DATA:
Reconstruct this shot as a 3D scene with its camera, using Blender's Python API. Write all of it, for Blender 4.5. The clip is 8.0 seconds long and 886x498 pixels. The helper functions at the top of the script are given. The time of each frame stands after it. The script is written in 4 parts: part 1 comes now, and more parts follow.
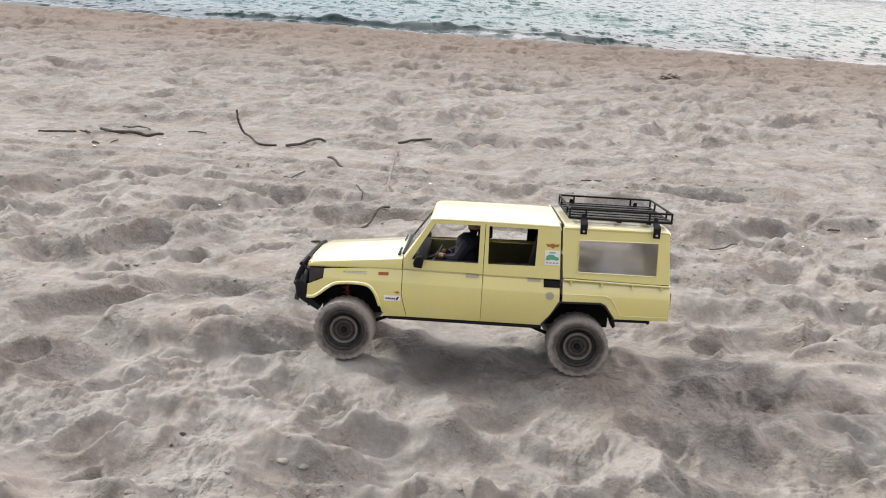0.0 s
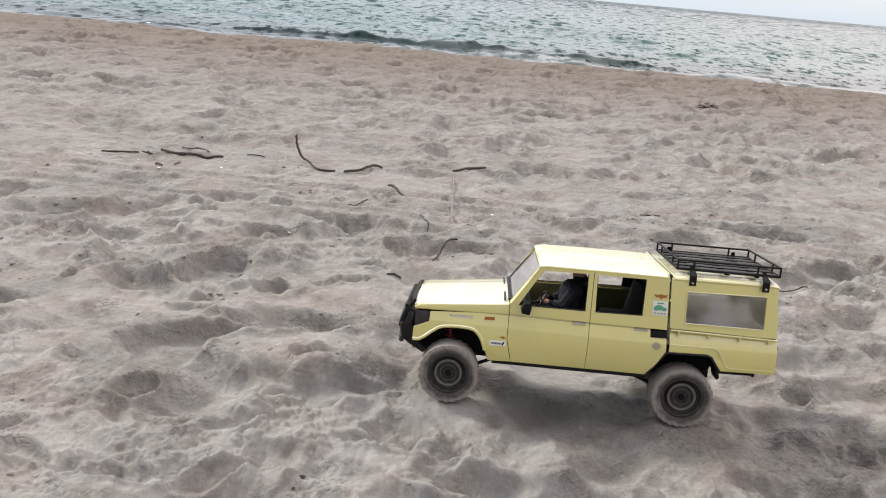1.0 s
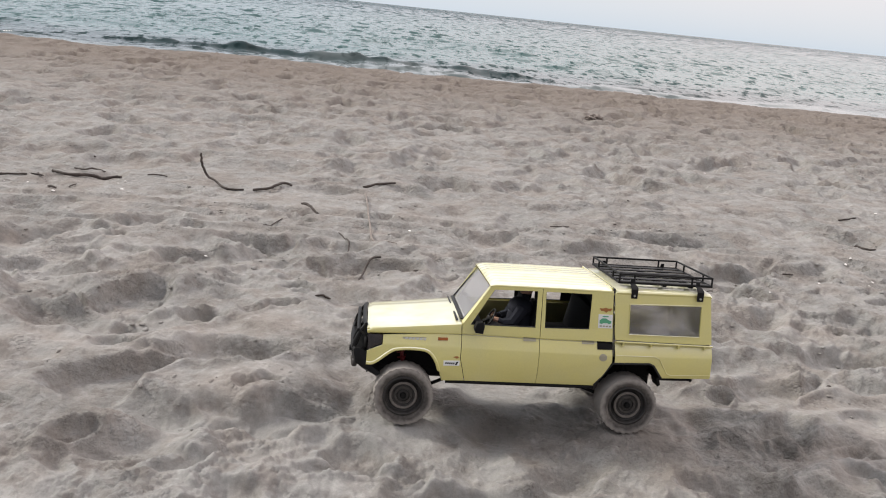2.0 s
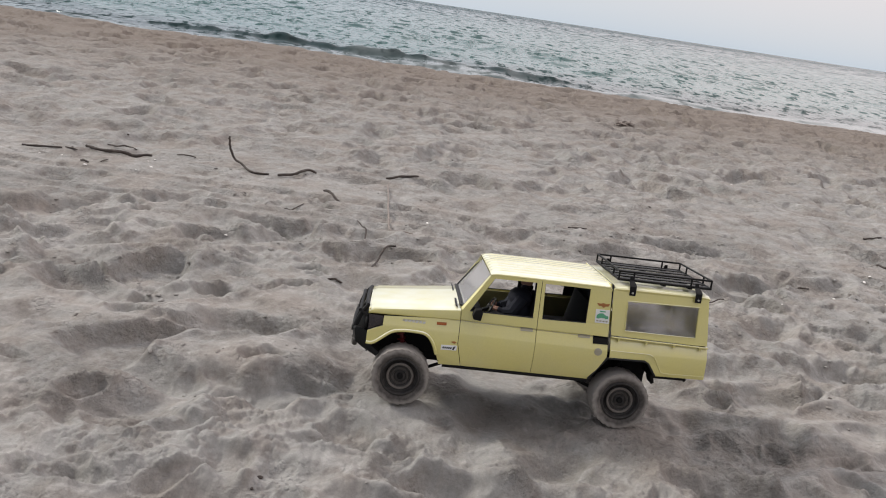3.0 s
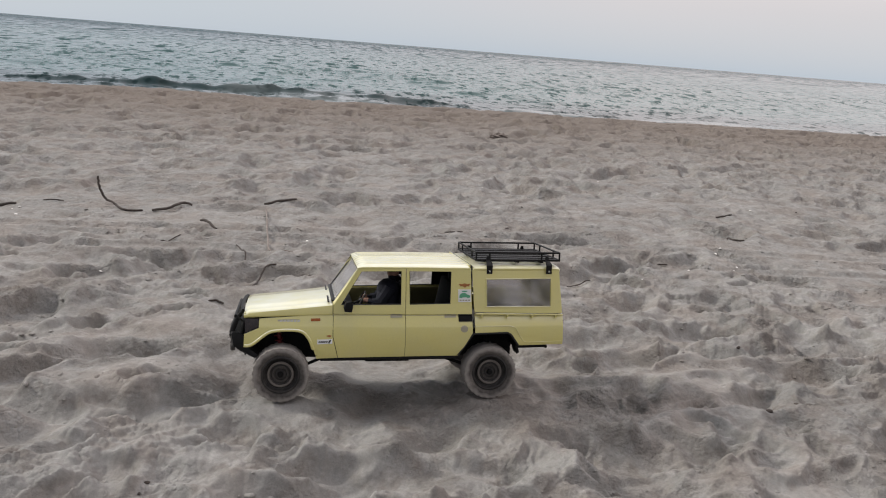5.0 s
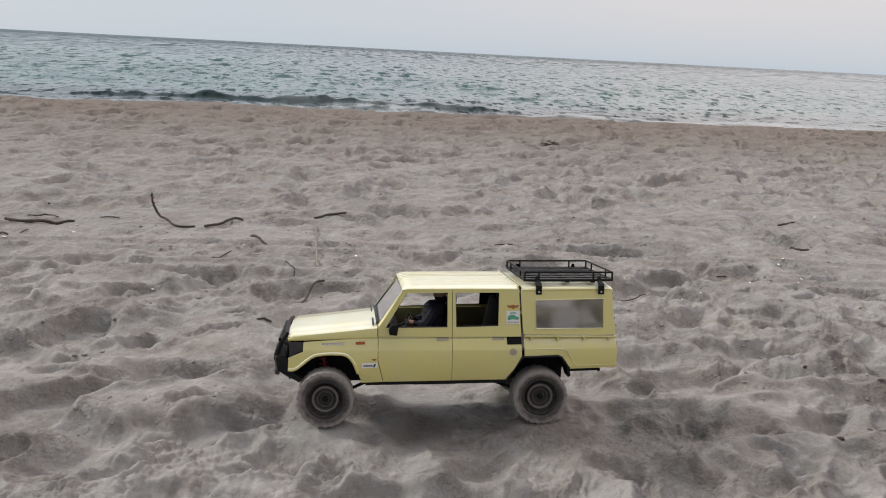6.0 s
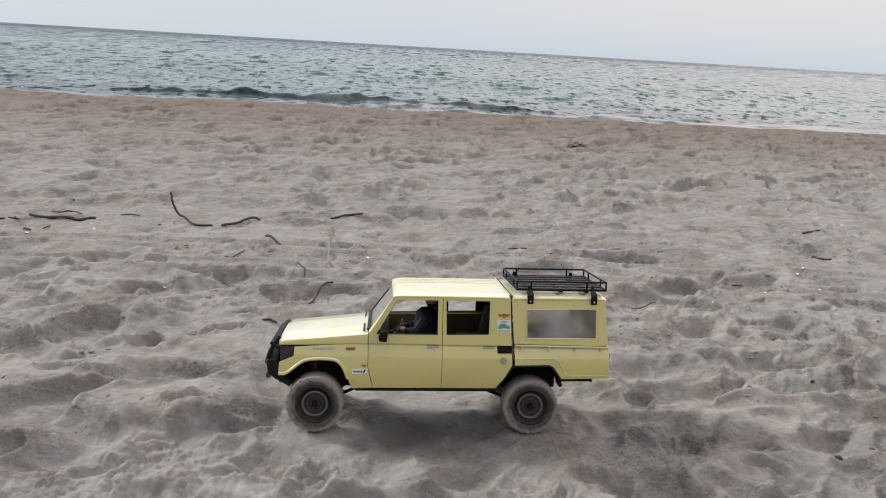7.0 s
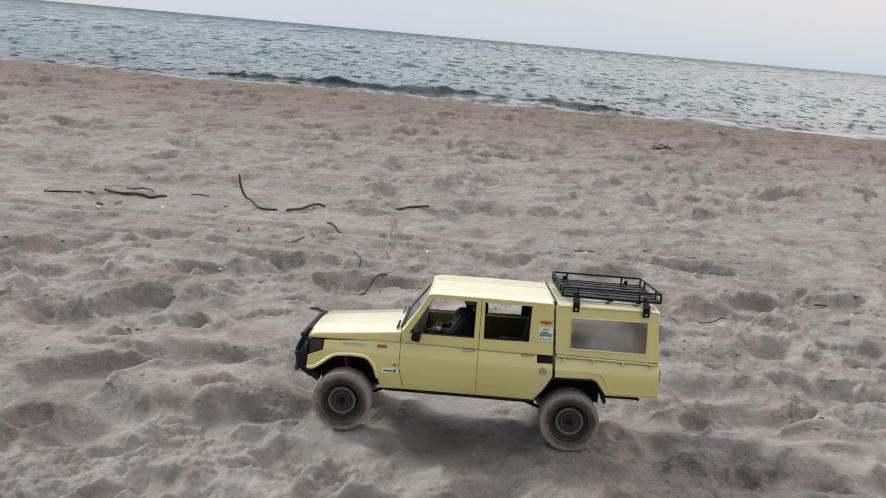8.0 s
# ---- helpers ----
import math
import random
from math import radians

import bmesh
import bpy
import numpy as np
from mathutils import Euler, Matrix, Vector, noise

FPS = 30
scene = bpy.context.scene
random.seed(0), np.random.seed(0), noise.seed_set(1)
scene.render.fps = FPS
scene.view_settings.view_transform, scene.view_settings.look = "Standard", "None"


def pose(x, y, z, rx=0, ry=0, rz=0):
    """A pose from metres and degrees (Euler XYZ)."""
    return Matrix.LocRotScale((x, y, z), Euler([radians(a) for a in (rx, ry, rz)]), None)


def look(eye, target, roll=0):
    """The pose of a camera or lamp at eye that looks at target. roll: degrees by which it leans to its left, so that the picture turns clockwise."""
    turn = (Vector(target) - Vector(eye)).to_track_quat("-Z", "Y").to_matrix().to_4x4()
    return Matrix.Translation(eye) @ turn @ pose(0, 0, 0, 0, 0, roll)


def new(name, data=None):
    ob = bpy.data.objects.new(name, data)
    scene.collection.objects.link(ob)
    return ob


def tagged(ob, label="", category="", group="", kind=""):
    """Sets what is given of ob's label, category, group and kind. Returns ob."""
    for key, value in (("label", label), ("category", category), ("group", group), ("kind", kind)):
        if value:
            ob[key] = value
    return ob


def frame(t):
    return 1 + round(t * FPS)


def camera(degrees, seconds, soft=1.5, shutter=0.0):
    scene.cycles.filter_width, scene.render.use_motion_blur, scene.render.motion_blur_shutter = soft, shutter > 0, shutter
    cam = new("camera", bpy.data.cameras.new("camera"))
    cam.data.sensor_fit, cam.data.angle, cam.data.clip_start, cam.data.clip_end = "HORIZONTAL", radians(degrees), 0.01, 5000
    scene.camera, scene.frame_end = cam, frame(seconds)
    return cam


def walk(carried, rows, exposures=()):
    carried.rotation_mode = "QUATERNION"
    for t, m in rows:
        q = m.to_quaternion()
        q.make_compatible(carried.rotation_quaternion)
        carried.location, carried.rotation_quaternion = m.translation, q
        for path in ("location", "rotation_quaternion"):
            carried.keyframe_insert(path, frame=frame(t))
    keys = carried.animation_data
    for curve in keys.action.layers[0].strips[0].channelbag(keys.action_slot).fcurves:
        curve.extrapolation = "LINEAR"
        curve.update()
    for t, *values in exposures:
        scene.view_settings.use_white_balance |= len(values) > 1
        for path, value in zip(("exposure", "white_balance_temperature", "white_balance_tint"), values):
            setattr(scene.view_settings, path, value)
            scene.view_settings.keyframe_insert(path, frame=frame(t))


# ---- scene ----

STATED GOAL: Extract the closing run of lines, starting with the one containing "for path, value" and ending at the last, exactly as written.

THE SOLUTION:
        for path, value in zip(("exposure", "white_balance_temperature", "white_balance_tint"), values):
            setattr(scene.view_settings, path, value)
            scene.view_settings.keyframe_insert(path, frame=frame(t))


# ---- scene ----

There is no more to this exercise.